TASK DIRECTIONS:
Without including any images, repeat the data exactly.

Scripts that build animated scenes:
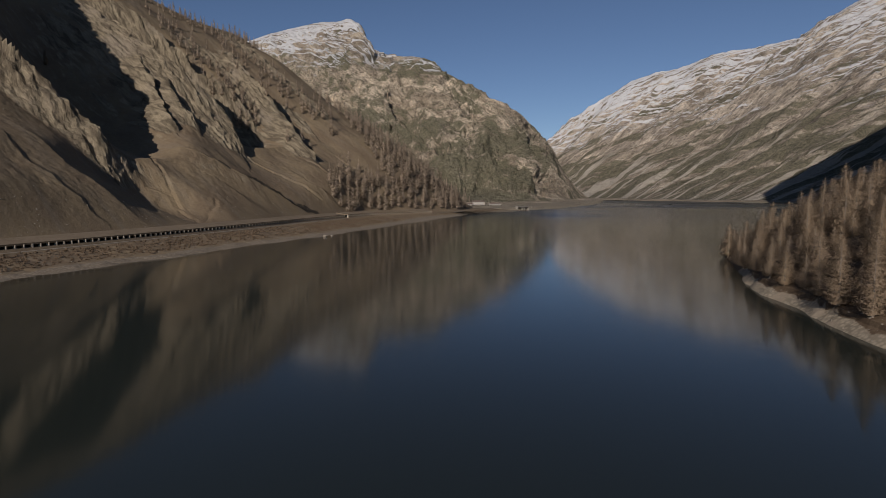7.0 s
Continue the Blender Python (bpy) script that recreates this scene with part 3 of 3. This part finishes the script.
def wooded_hill():
    nu = 420
    u = knot_steps(H_SHORE, nu)
    S, C, T = spline(H_SHORE, u), spline(H_CREST, u), spline(H_HIGH, u)
    S += np.stack([fbm(u * 2.1, u * 0 + 5.3, 2, 72) * 2.2, fbm(u * 2.7, u * 0 + 2.3, 2, 74) * 2.2], 1)
    v = np.concatenate([np.linspace(-0.06, 0, 8)[:-1], np.linspace(0, 0.06, 40)[:-1], np.linspace(0.06, 1, 150)[:-1], np.linspace(1, 2, 60)])
    P = np.zeros((nu, len(v), 3))
    a = np.clip(v, -1, 1)[None, :, None]
    b = np.clip(v - 1, 0, 1)[None, :, None]
    P[..., :2] = S[:, None] + (C[:, None, :2] - S[:, None]) * a + (T[:, None, :2] - C[:, None, :2]) * b
    climb = np.interp(np.clip(v, -1, 1), [-0.06, 0, 0.007, 0.013, 0.2, 1], [-12, -0.3, 1.7, 2.9, 18, 100]) / 100
    P[..., 2] = np.where(v[None] < 0.013, climb[None] * 100, climb[None] * C[:, None, 2] * 0.8) + (T[:, None, 2] - C[:, None, 2] * 0.8) * np.clip(v - 1, 0, 1)[None]
    x, y = P[..., 0], P[..., 1]
    P[..., 2] += smooth(0.02, 0.12, v)[None] * (fbm(x * 0.015, y * 0.015, 5, 81) * 7 + fbm(x * 0.1, y * 0.1, 4, 83) * 1.0)
    P[..., 2] += smooth(0, 0.02, v)[None] * fbm(x * 0.4, y * 0.4, 3, 85) * 0.22
    me = raw_mesh("wooded_hillside", P.reshape(-1, 3), grid_faces(nu, len(v)), M_HILL)
    bare = 1 - smooth(0.006, 0.016, v[None] + 0.006 * fbm(u * 9, u * 0 + 1.7, 3, 76)[:, None])
    # past the corner gravel gives way to dark floor, standing for tree shade
    add_attr(me, "shore", bare * (1 - 0.95 * smooth(230, 242, y)))
    ob = tagged(new("wooded_hillside", me), "hillside of larch forest above a pale gravel beach", "hillside", kind="structure")
    return ob, P, v, u


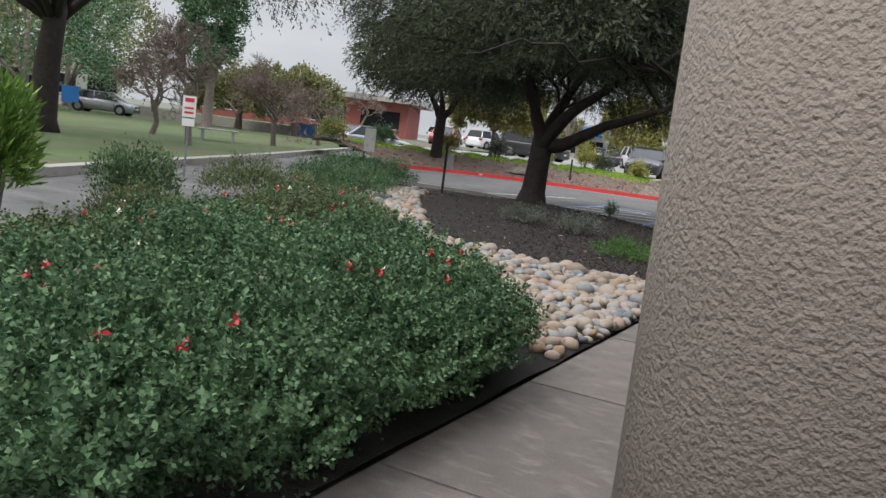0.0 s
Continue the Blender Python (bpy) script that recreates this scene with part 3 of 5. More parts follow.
for a, b in (((-6.15, 19.0), (-5.8, 19.25)), ((-6.2, 17.85), (-4.45, 18.8)), ((-6.2, 16.75), (-3.68, 18.0)), ((-6.2, 15.6), (-3.72, 16.75)), ((-5.4, 14.85), (-3.75, 15.5)), ((-3.95, 19.2), (-3.62, 19.45)), ((-5.6, 19.75), (-4.7, 19.72))):
    stripe(a, b, 0.09, M_WHITE_PAINT, aisle)
road_text("PARKING", -5.1, 19.11, 0.36, 160, aisle, M_WHITE_PAINT, "lettering", 0.63)
road_text("NO", -4.14, 18.94, 0.36, 160, aisle, M_WHITE_PAINT, "lettering", 0.80)
stall = thing("parking_marking", (0, 0, 0), "white parking stall line on the asphalt", "road marking")
stripe((-7.6, 21.4), (-9.4, 15.9), 0.1, M_WHITE_PAINT, stall)
track = thing("gate_track", (0, 0, 0), "pale concrete gate track strip set across the lane", "gate track")
part("strip", band(bmesh.new(), [(1.05, 20.7), (0.97, 27.6)], 0.2, -0.02, 0.006), M_KERB, track)

isa = thing("parking_symbol", (-2.2, 19.05, 0), "white wheelchair symbol on a blue square of road paint", "road marking")
part("border", boxm(-0.46, 0.46, -0.42, 0.42, 0.0005, 0.003), M_WHITE_PAINT, isa)
part("square", boxm(-0.42, 0.42, -0.385, 0.385, 0.001, 0.005), M_BLUE_PAINT, isa)
bm = bmesh.new()
arc = [(0.02 + 0.2 * math.cos(a), 0.1 + 0.2 * math.sin(a)) for a in np.linspace(radians(-60), radians(175), 16)]
band(bm, arc, 0.05, 0.002, 0.007)
band(bm, [(0.06, -0.22), (0.05, -0.02)], 0.06, 0.002, 0.0075)
band(bm, [(0.05, -0.02), (-0.14, -0.0)], 0.05, 0.002, 0.008)
band(bm, [(-0.14, 0.0), (-0.2, 0.2)], 0.05, 0.002, 0.0072)
band(bm, [(0.06, -0.1), (-0.1, -0.11)], 0.04, 0.002, 0.0068)
prism(bm, [(0.06 + 0.045 * math.cos(a), -0.28 + 0.045 * math.sin(a)) for a in np.linspace(0, 2 * math.pi, 12, endpoint=False)], 0.002, 0.0074)
part("wheelchair_figure", bm, M_WHITE_PAINT, isa, "white painted symbol")

pad = thing("tactile_paving", (-0.15, 18.76, 0), "yellow tactile warning mat set in pale concrete", "tactile paving")
part("surround", boxm(-0.58, 0.6, -0.47, 0.52, -0.02, 0.006), M_KERB, pad, "pale concrete surround")
part("mat", boxm(-0.38, 0.55, -0.28, 0.4, 0.0, 0.012), M_YELLOW, pad)
dome = bmesh.new()
for i in range(15):
    for j in range(11):
        lathe(dome, [(0.012, 0.011), (0.008, 0.017)], 6, (-0.34 + 0.06 * i, -0.24 + 0.06 * j))
tagged(part("domes", dome, M_YELLOW, pad), kind="stuff")

stop = thing("wheel_stop", (-1.72, 13.95, 0), "blue-painted concrete wheel stop, chipped", "wheel stop", rz=-1)
bm = bmesh.new()
pro = [(-0.09, 0.0), (-0.075, 0.1), (-0.05, 0.13), (0.05, 0.13), (0.075, 0.1), (0.09, 0.0)]
a = [bm.verts.new((-0.47, y, z)) for y, z in pro]
b = [bm.verts.new((0.47, y, z)) for y, z in pro]
bm.faces.new(a[::-1])
bm.faces.new(b)
for k in range(6):
    bm.faces.new((a[k], a[(k + 1) % 6], b[(k + 1) % 6], b[k]))
part("block", bm, M_BLUE_STOP, stop)
for x in (-0.3, 0.3):
    part("pin", lathe(bmesh.new(), [(0.014, 0.12), (0.014, 0.137)], 10, (x, 0)), M_STEEL, stop, "rusty steel pin")


# ---- trees ----
def strands(rng, roots, dirs, count, reach, length, width, sag=0.9):
    """Hanging leafy twigs: count leaves along each, sagging towards the ground."""
    n = len(roots)
    t = rng.uniform(0.05, 1.0, (n, count))
    ln = (reach * rng.uniform(0.5, 1.2, n))[:, None, None]
    d = unit(dirs)[:, None, :]
    down = np.array([0, 0, -1.0])
    pos = roots[:, None, :] + d * ln * t[..., None] + down * (sag * ln * (t ** 2)[..., None])
    tan = d + down * (2 * sag * t[..., None])
    pos = pos + rng.normal(0, 0.012, pos.shape)
    return leaves(rng, pos.reshape(-1, 3), unit(tan.reshape(-1, 3)), length, width, 0.6)


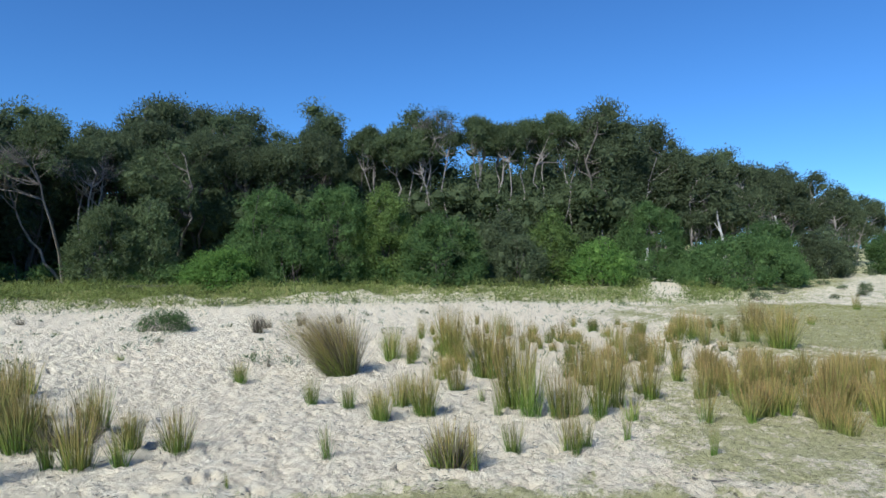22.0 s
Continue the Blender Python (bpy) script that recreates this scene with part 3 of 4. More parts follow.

ANSWER TO THIS EXERCISE:
7.0 s
Continue the Blender Python (bpy) script that recreates this scene with part 3 of 3. This part finishes the script.
def wooded_hill():
    nu = 420
    u = knot_steps(H_SHORE, nu)
    S, C, T = spline(H_SHORE, u), spline(H_CREST, u), spline(H_HIGH, u)
    S += np.stack([fbm(u * 2.1, u * 0 + 5.3, 2, 72) * 2.2, fbm(u * 2.7, u * 0 + 2.3, 2, 74) * 2.2], 1)
    v = np.concatenate([np.linspace(-0.06, 0, 8)[:-1], np.linspace(0, 0.06, 40)[:-1], np.linspace(0.06, 1, 150)[:-1], np.linspace(1, 2, 60)])
    P = np.zeros((nu, len(v), 3))
    a = np.clip(v, -1, 1)[None, :, None]
    b = np.clip(v - 1, 0, 1)[None, :, None]
    P[..., :2] = S[:, None] + (C[:, None, :2] - S[:, None]) * a + (T[:, None, :2] - C[:, None, :2]) * b
    climb = np.interp(np.clip(v, -1, 1), [-0.06, 0, 0.007, 0.013, 0.2, 1], [-12, -0.3, 1.7, 2.9, 18, 100]) / 100
    P[..., 2] = np.where(v[None] < 0.013, climb[None] * 100, climb[None] * C[:, None, 2] * 0.8) + (T[:, None, 2] - C[:, None, 2] * 0.8) * np.clip(v - 1, 0, 1)[None]
    x, y = P[..., 0], P[..., 1]
    P[..., 2] += smooth(0.02, 0.12, v)[None] * (fbm(x * 0.015, y * 0.015, 5, 81) * 7 + fbm(x * 0.1, y * 0.1, 4, 83) * 1.0)
    P[..., 2] += smooth(0, 0.02, v)[None] * fbm(x * 0.4, y * 0.4, 3, 85) * 0.22
    me = raw_mesh("wooded_hillside", P.reshape(-1, 3), grid_faces(nu, len(v)), M_HILL)
    bare = 1 - smooth(0.006, 0.016, v[None] + 0.006 * fbm(u * 9, u * 0 + 1.7, 3, 76)[:, None])
    # past the corner gravel gives way to dark floor, standing for tree shade
    add_attr(me, "shore", bare * (1 - 0.95 * smooth(230, 242, y)))
    ob = tagged(new("wooded_hillside", me), "hillside of larch forest above a pale gravel beach", "hillside", kind="structure")
    return ob, P, v, u


0.0 s
Continue the Blender Python (bpy) script that recreates this scene with part 3 of 5. More parts follow.
for a, b in (((-6.15, 19.0), (-5.8, 19.25)), ((-6.2, 17.85), (-4.45, 18.8)), ((-6.2, 16.75), (-3.68, 18.0)), ((-6.2, 15.6), (-3.72, 16.75)), ((-5.4, 14.85), (-3.75, 15.5)), ((-3.95, 19.2), (-3.62, 19.45)), ((-5.6, 19.75), (-4.7, 19.72))):
    stripe(a, b, 0.09, M_WHITE_PAINT, aisle)
road_text("PARKING", -5.1, 19.11, 0.36, 160, aisle, M_WHITE_PAINT, "lettering", 0.63)
road_text("NO", -4.14, 18.94, 0.36, 160, aisle, M_WHITE_PAINT, "lettering", 0.80)
stall = thing("parking_marking", (0, 0, 0), "white parking stall line on the asphalt", "road marking")
stripe((-7.6, 21.4), (-9.4, 15.9), 0.1, M_WHITE_PAINT, stall)
track = thing("gate_track", (0, 0, 0), "pale concrete gate track strip set across the lane", "gate track")
part("strip", band(bmesh.new(), [(1.05, 20.7), (0.97, 27.6)], 0.2, -0.02, 0.006), M_KERB, track)

isa = thing("parking_symbol", (-2.2, 19.05, 0), "white wheelchair symbol on a blue square of road paint", "road marking")
part("border", boxm(-0.46, 0.46, -0.42, 0.42, 0.0005, 0.003), M_WHITE_PAINT, isa)
part("square", boxm(-0.42, 0.42, -0.385, 0.385, 0.001, 0.005), M_BLUE_PAINT, isa)
bm = bmesh.new()
arc = [(0.02 + 0.2 * math.cos(a), 0.1 + 0.2 * math.sin(a)) for a in np.linspace(radians(-60), radians(175), 16)]
band(bm, arc, 0.05, 0.002, 0.007)
band(bm, [(0.06, -0.22), (0.05, -0.02)], 0.06, 0.002, 0.0075)
band(bm, [(0.05, -0.02), (-0.14, -0.0)], 0.05, 0.002, 0.008)
band(bm, [(-0.14, 0.0), (-0.2, 0.2)], 0.05, 0.002, 0.0072)
band(bm, [(0.06, -0.1), (-0.1, -0.11)], 0.04, 0.002, 0.0068)
prism(bm, [(0.06 + 0.045 * math.cos(a), -0.28 + 0.045 * math.sin(a)) for a in np.linspace(0, 2 * math.pi, 12, endpoint=False)], 0.002, 0.0074)
part("wheelchair_figure", bm, M_WHITE_PAINT, isa, "white painted symbol")

pad = thing("tactile_paving", (-0.15, 18.76, 0), "yellow tactile warning mat set in pale concrete", "tactile paving")
part("surround", boxm(-0.58, 0.6, -0.47, 0.52, -0.02, 0.006), M_KERB, pad, "pale concrete surround")
part("mat", boxm(-0.38, 0.55, -0.28, 0.4, 0.0, 0.012), M_YELLOW, pad)
dome = bmesh.new()
for i in range(15):
    for j in range(11):
        lathe(dome, [(0.012, 0.011), (0.008, 0.017)], 6, (-0.34 + 0.06 * i, -0.24 + 0.06 * j))
tagged(part("domes", dome, M_YELLOW, pad), kind="stuff")

stop = thing("wheel_stop", (-1.72, 13.95, 0), "blue-painted concrete wheel stop, chipped", "wheel stop", rz=-1)
bm = bmesh.new()
pro = [(-0.09, 0.0), (-0.075, 0.1), (-0.05, 0.13), (0.05, 0.13), (0.075, 0.1), (0.09, 0.0)]
a = [bm.verts.new((-0.47, y, z)) for y, z in pro]
b = [bm.verts.new((0.47, y, z)) for y, z in pro]
bm.faces.new(a[::-1])
bm.faces.new(b)
for k in range(6):
    bm.faces.new((a[k], a[(k + 1) % 6], b[(k + 1) % 6], b[k]))
part("block", bm, M_BLUE_STOP, stop)
for x in (-0.3, 0.3):
    part("pin", lathe(bmesh.new(), [(0.014, 0.12), (0.014, 0.137)], 10, (x, 0)), M_STEEL, stop, "rusty steel pin")


# ---- trees ----
def strands(rng, roots, dirs, count, reach, length, width, sag=0.9):
    """Hanging leafy twigs: count leaves along each, sagging towards the ground."""
    n = len(roots)
    t = rng.uniform(0.05, 1.0, (n, count))
    ln = (reach * rng.uniform(0.5, 1.2, n))[:, None, None]
    d = unit(dirs)[:, None, :]
    down = np.array([0, 0, -1.0])
    pos = roots[:, None, :] + d * ln * t[..., None] + down * (sag * ln * (t ** 2)[..., None])
    tan = d + down * (2 * sag * t[..., None])
    pos = pos + rng.normal(0, 0.012, pos.shape)
    return leaves(rng, pos.reshape(-1, 3), unit(tan.reshape(-1, 3)), length, width, 0.6)


22.0 s
Continue the Blender Python (bpy) script that recreates this scene with part 3 of 4. More parts follow.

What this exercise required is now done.